Calgary’s water use is creeping back up, despite conservation pleas from city officials as crews scramble to fix a massive water main break.
“We — you and I — need to keep reducing our water usage,” Mayor Jyoti Gondek said Wednesday.
Gondek said that on Saturday Calgarians used about 440 million litres of water. By Wednesday, that figure had crept up to 480 million.
That’s still below the threshold of where the city of 1.6 million people can get water to all its neighbourhoods and keep a reserve for essential services, including firefighting.
But the trend is “not great,” Gondek said.
“We can see water usage is creeping up. This gradual increase is certainly becoming a concern.
“I know it’s tough to watch your clothes pile up, and I know it’s tough to look in the mirror sometimes and see some sad, droopy hair, but it’s critical,” she said.
All residents have been asked to cut their water usage at home with measures like shorter showers and fewer toilet flushes. A mandatory ban was ordered on outdoor watering, including for lawns and washing windows. The list of restrictions can be found here.
Calgarians were in their seventh day of the restrictions, made necessary after one of the city’s two main feeder pipes carrying about 60 per cent of its water fractured.
A seven-metre section of replacement pipe, big enough in diameter for a car to drive through, arrived on the site Tuesday.
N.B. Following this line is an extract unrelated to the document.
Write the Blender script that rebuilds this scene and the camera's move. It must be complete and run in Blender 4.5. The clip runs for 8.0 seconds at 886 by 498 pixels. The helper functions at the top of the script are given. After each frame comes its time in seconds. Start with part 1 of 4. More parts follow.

But that’s just the start of the repair process, Gondek said.
Installing and welding the new pipe into place will take about two days, she said. Flushing and filling the pipe will take another three. Finally, readying the new section of pipe for water flow into the city’s underground reservoirs will take two days.
Infrastructure manager Francois Bouchard said there was no indication from any of the city’s monitoring that the pipe was about to fail.
“The pipe is approximately 49 years into its 100-year lifespan,” he said.
Bouchard said the pipe was running within its pressure limits. Acoustic monitors, designed to detect early signs of failure, revealed none.
Physically inspecting the pipe would have required shutting it down and digging it up, putting stress on both it and other pipes in the system, said Bouchard.
“Our regular modelling of the pipe, incorporating factors like age, pipe materials (and) operating pressures, did not give any indication a physical inspection was required,” he said.
Emergency Management Chief Sue Henry said bylaw officers were taking an “education approach” to calls about improper water use.
She said the city has received 1,170 such calls and responded to 1,077 of them. Officers have issued 306 written warnings, 368 verbal warnings and one summons.